12-30-08 Safety is the Goal for New Years Eve in Boise
Boise, Dec. 30, 2008 - Boise Police want to remind folks to celebrate responsibly on New Years Eve.
BPD will have extra officers working on all patrol shifts - including DUI patrols. Officers will pro-actively stop problems or traffic violations as officers see them, and be prepared to respond to the anticipated increase in calls for service, which is typical of New Years Even night.
"Citizen safety is, of course, our number one concern, especially drunk driving," said Captain Randy Roper of the Boise Police Valley Patrol Division.
"We know no one wants to start a celebration that ends in someone getting hurt or arrested because of drunk driving," said Capt. Roper. "Citizens can help us and each other by using taxi cabs, designated drivers, and offering guests non-alcoholic drink options at parties. They can also call 911 if they see a suspected drunk driver and we'll get an officer to follow up as soon as we can."

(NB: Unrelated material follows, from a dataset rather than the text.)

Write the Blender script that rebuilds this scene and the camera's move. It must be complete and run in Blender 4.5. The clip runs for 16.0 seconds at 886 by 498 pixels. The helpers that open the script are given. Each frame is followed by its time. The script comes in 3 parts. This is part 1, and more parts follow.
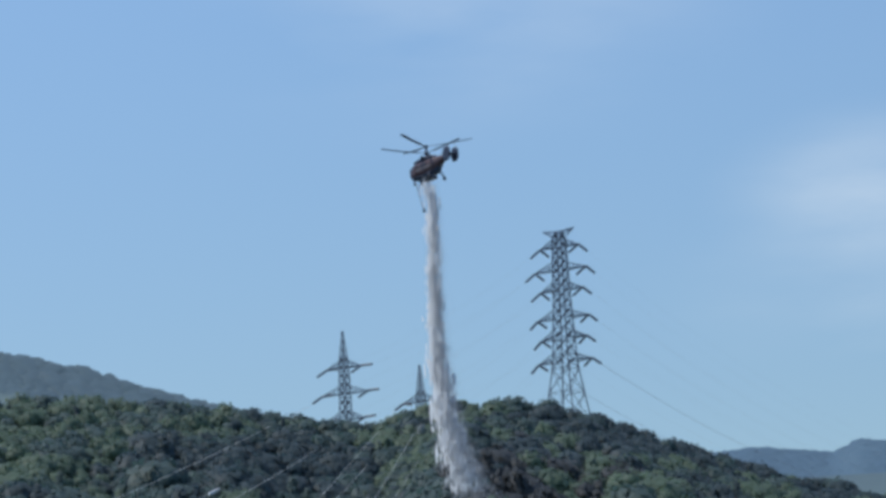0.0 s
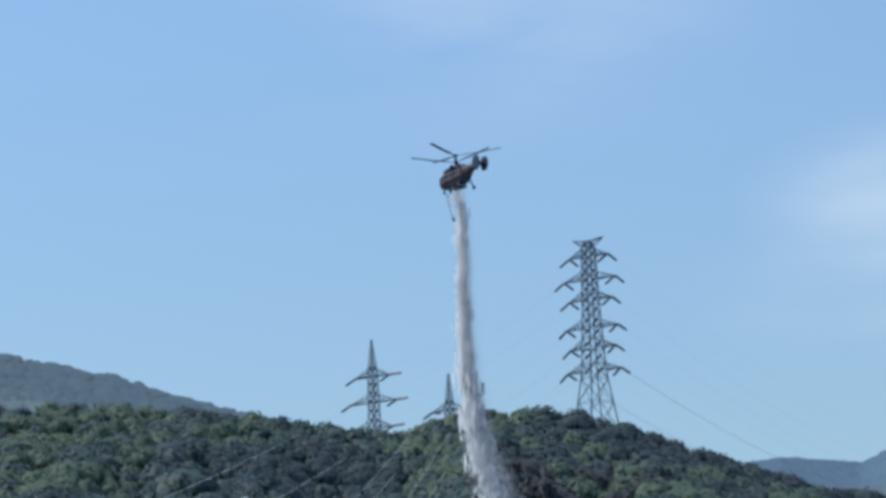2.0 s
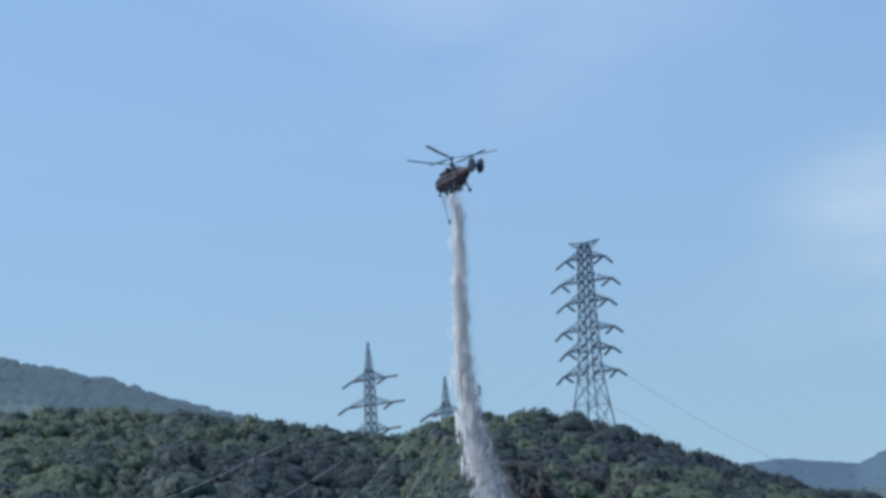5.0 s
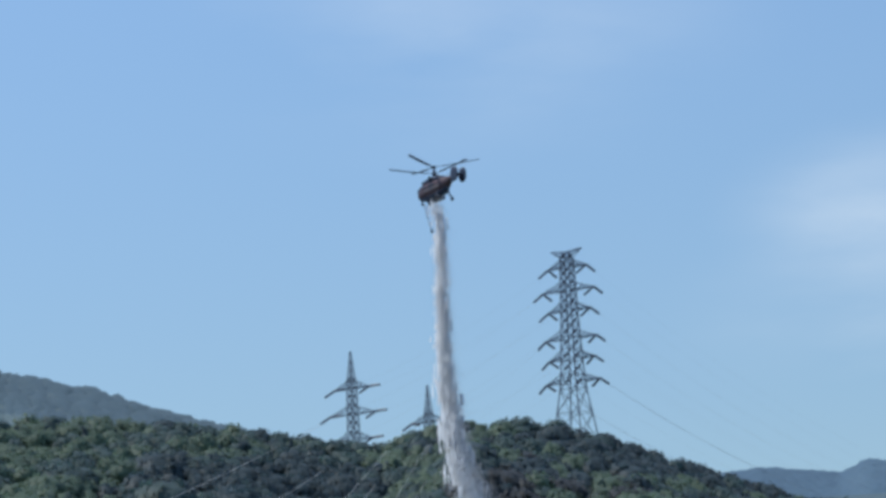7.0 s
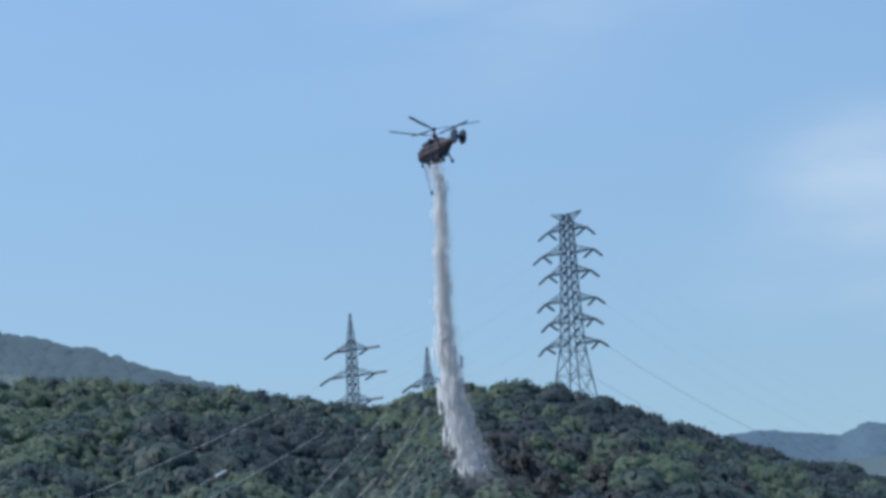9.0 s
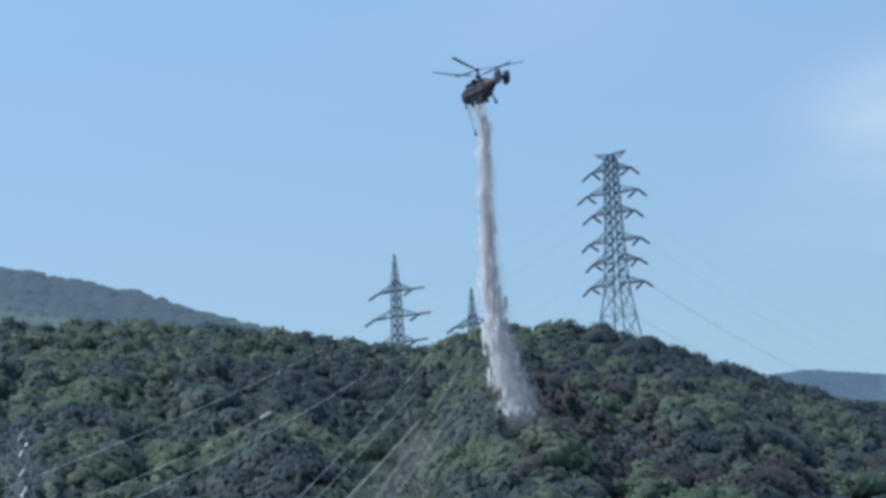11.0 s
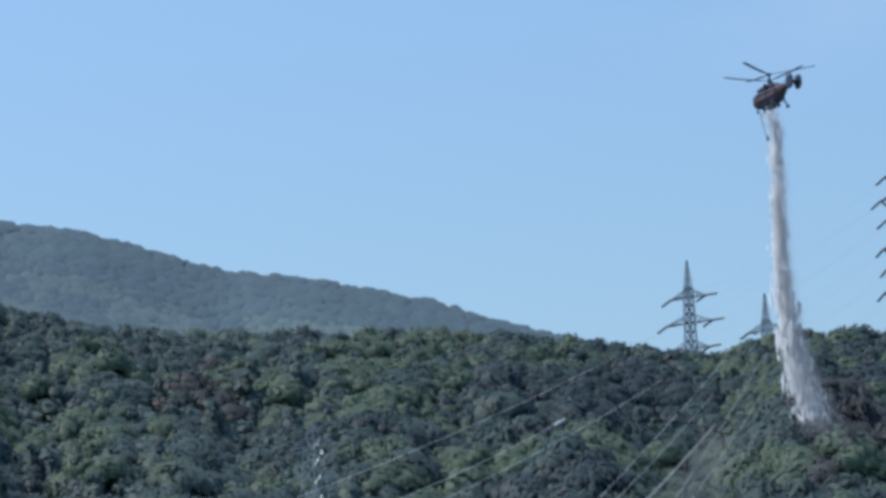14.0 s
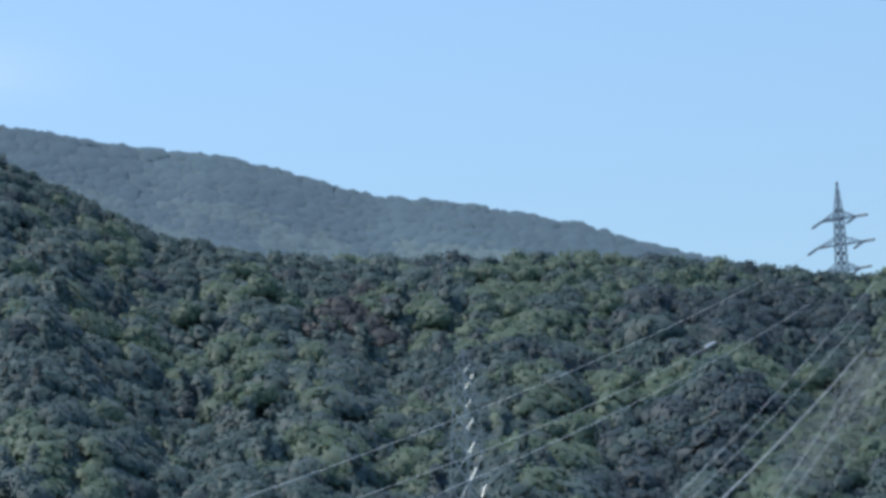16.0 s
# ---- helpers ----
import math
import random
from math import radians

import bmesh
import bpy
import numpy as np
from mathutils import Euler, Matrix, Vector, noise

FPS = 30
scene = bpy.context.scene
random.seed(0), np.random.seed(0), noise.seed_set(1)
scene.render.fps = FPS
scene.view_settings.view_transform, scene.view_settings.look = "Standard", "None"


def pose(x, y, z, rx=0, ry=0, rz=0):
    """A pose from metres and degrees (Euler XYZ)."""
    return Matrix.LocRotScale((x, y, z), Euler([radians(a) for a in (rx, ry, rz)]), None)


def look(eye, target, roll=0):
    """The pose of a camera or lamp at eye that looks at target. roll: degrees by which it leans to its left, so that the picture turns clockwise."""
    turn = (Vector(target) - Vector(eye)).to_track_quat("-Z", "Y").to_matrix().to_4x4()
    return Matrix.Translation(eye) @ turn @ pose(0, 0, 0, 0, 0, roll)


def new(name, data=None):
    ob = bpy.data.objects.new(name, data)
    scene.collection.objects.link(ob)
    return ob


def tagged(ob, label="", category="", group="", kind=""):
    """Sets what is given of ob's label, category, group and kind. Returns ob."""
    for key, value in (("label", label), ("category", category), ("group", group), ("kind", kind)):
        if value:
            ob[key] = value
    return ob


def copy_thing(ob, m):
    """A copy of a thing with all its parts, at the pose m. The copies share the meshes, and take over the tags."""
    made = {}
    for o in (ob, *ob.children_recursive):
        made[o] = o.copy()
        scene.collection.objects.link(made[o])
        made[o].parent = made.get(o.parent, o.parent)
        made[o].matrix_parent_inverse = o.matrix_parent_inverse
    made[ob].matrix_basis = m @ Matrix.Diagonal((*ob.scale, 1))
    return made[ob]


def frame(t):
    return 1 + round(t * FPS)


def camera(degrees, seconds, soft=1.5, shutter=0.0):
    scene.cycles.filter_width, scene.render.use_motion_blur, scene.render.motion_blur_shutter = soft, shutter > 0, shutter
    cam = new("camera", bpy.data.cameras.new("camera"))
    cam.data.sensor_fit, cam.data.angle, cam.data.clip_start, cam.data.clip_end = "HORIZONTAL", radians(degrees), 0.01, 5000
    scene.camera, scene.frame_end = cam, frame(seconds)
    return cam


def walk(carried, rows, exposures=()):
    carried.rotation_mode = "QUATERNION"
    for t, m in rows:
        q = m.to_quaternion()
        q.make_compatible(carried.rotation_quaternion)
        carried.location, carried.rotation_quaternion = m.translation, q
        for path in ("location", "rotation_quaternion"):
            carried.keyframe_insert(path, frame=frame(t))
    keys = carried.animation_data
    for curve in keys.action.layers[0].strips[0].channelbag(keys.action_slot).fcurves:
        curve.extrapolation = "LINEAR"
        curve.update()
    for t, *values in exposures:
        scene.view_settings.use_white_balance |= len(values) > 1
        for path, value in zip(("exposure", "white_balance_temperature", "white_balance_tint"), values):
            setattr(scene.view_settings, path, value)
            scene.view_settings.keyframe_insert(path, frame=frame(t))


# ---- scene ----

EYE = 1.6
cam = camera(14.0, 16.0, soft=3.6)
# seconds, yaw, pitch, lean to the right: a hand-held long lens that turns where it is
ROWS = [
    (0.0, -1.268, 10.000, 2.744), (0.5, -1.330, 10.213, 2.772), (1.0, -1.110, 10.312, 2.778), (1.5, -0.866, 10.386, 2.633),
    (2.0, -0.804, 10.163, 2.485), (2.5, -0.857, 9.934, 2.620), (3.0, -0.863, 9.767, 2.687), (3.5, -0.804, 10.071, 2.743),
    (4.0, -0.772, 10.294, 2.639), (6.3, -1.056, 10.059, 2.784), (6.5, -1.097, 10.182, 2.784), (7.0, -1.159, 10.330, 2.776),
    (7.5, -1.279, 10.165, 2.640), (8.0, -1.215, 10.086, 2.604), (8.5, -1.176, 9.908, 2.600), (10.8, -0.502, 8.962, 2.664),
    (11.0, -0.378, 8.821, 2.705), (11.5, -0.280, 8.511, 2.716), (12.0, -0.306, 8.299, 2.901), (12.5, 0.000, 8.200, 3.000),
    (13.0, 0.879, 8.248, 2.786), (13.5, 2.578, 8.662, 2.556), (14.0, 4.307, 9.140, 2.458), (14.5, 5.500, 9.174, 2.096),
    (15.0, 6.029, 8.902, 2.004), (15.5, 6.570, 8.471, 2.258), (16.0, 6.752, 8.037, 2.539),
]
walk(cam, [(t, pose(0, 0, EYE, 0, 0, yaw) @ pose(0, 0, 0, 90 + pitch) @ pose(0, 0, 0, 0, 0, -lean)) for t, yaw, pitch, lean in ROWS],
     [(0.0, -0.13), (1.5, 0.01), (3.5, -0.02), (7.0, -0.06), (8.5, -0.04), (11.0, 0.04), (12.5, -0.06), (14.0, 0.06), (14.5, 0.05), (15.0, 0.06), (15.5, 0.34), (16.0, 0.25)])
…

"New Years Eve night typically means citizen calls for help regarding suspected DUI's, large crowds, loud parties, and stopping or preventing fights. We're bringing on enough officers to be able to handle the extra calls we know will come in New Years Eve." said Capt. Roper.
Boise Police researched calls for service on New Years Even 2007, including the number of citizen calls plus the number of pro-active contacts made by officers. Officer staffing is in response to that research.
New Years Eve:
- 17% increase in calls for service. BPD averages 245 calls for service on typical weekend night (8:00 p.m. - 5:00 a.m.) late December, early January. On New Years Eve 2007, Boise Police responded to 320 calls for service.
- All patrol teams typically assigned to work a weekend night will be at full strength New Years Eve. That totals 68 patrol officers and supervisors, plus two civilian Community Service Specialists.
- 17 officers will be working overtime New Years night.
- Overtime for BPD DUI officers is being paid for by a grant from the Idaho Transportation Department's Office of Highway Safety.
- New Years Eve, 2007 - Ten DUI arrests were made in Boise from 8:00 p.m. Dec. 31st, 2007 through 5:00 a.m. Jan. 1, 2008.
Top 10 Police Calls, New Years Eve, 2007 in order:
- Traffic Stop
- Fights, Battery
- Illegal Fireworks, Shots heard (no injuries)
- Noise, Loud Parties
- DUI (citizen call-ins)
- Suspicious Vehicle, Suspicious Subject
- Problem Drunk, Problem Subject
- Welfare Checks (officers called to check on the well being of a citizen)
- Domestic problems, both verbal and physical family fights
- Alarms (burglary alarms, most often false)
More on Holiday DUI Patrols - Release issued Dec. 19, 2008:
Boise, Dec. 19, 2008 - Boise Police are increasing the number of officers on the streets looking strictly for drunk drivers.
"We've had some very serious DUI-related crashes in the city this year," said Sgt. Lori Sperry of the Boise Police Night STEP team. The Boise Police Night STEP unit is a team of officers specially trained in DUI detection, arrests, and prosecution.
"Sadly, our reports show young people suffer the most from DUI crashes. Especially as families gather for the holidays, we want them to stay safe in their travels, safe on the roads, and safe in our city." said Sgt. Sperry.
- Between January 1, 2008 and Dec. 18, 2008, Boise Police made at least 1975 DUI arrests.
- Beginning Dec. 22nd through Jan. 4th, 2009, Boise Police will use a $10,000 state grant to pay overtime for officers on the lookout for DUI's.
- National statistics show drivers ages 21 - 24 have the highest level of involvement in alcohol-related fatal crashes during the holiday period. It also shows the high representation of impaired driving in the 15 - 20 year old age group, a group that legally, is too young to consume alcohol.